Questo corpo femminile rannicchiato su sé stesso da l’impressione di volersi totalmente fondere col panorama pietroso, di volersi mimetizzare completamente con l’ambiente. Bill Brandt ha sempre e solo adoperato corpi femminili, in quanto più armoniosi e dotati di una texture più morbida.
Le forme dei sassi e delle dita si intrecciano e confondono in un tipico gioco surrealista di Brandt
Tipico esempio di come Brandt favorisse per i suoi scatti il corpo femminile, più morbido e sinuoso, e quindi più funzionale alla sua poetica.
Più di tutto il coraggio del fotografo, sia da un punto di vista tradizionale della definizione che da un secondo punto di vista più sottile.
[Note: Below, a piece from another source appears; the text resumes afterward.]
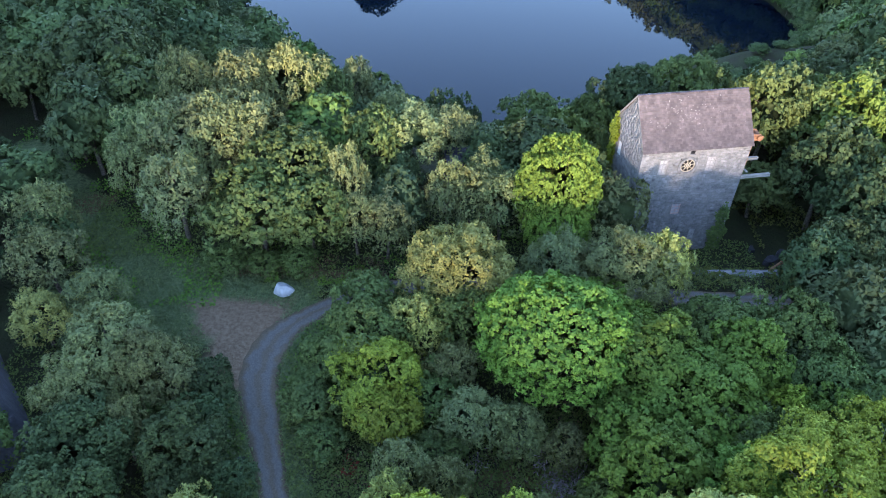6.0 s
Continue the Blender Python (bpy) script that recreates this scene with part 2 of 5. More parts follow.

Per prima cosa infatti Bill Brandt, come Josef Koudelka e soprattutto Robert Capa, ha avuto il coraggio di avvicinarsi alle persone, di correre sotto le bombe, di rischiare tanto per uno scatto. E tutto per l’amore e il senso del dovere di raccontare una storia.
Ma a parte questo, Bill Brandt ha avuto un secondo tipo di coraggio: quello di sperimentare, di cercare il nuovo, di portare la sua fotografia oltre la realtà, nel puro mondo delle forme in bianco e nero.
E nel farlo ha dimostrata una seconda qualità che, dopo aver studiato tanti fotografi, ritengo quasi indispensabile per i Grandi Fotografi: la maniacalità, l’assoluta ricerca della precisione!
Infine poi, da un punto di vista squisitamente personale, trovo che Bill Brandt possa essere una ottima fonte di ispirazione per tutti quelli che, qualche volta, hanno paura di lanciarsi.
Infatti Brandt ha saputo abbandonare le vie più sicure per gettarsi anima e corpo, a 29 anni (che a quei tempi era come 40 oggi!), dietro una passione: percorrere le strade di Londra alla ricerca delle testimonianze perfette nello sconforto e nei pericoli della guerra; raccontare storie impopolari, che creano scalpore, sapendo che queste non l’avrebbero reso ricco o famoso.
Sono gesti che si possono giudicare incredibili o almeno notevoli, a seconda dei punti di vista, ma che devono e possono ispirarci ad avere il coraggio di raccontare la nostra storia.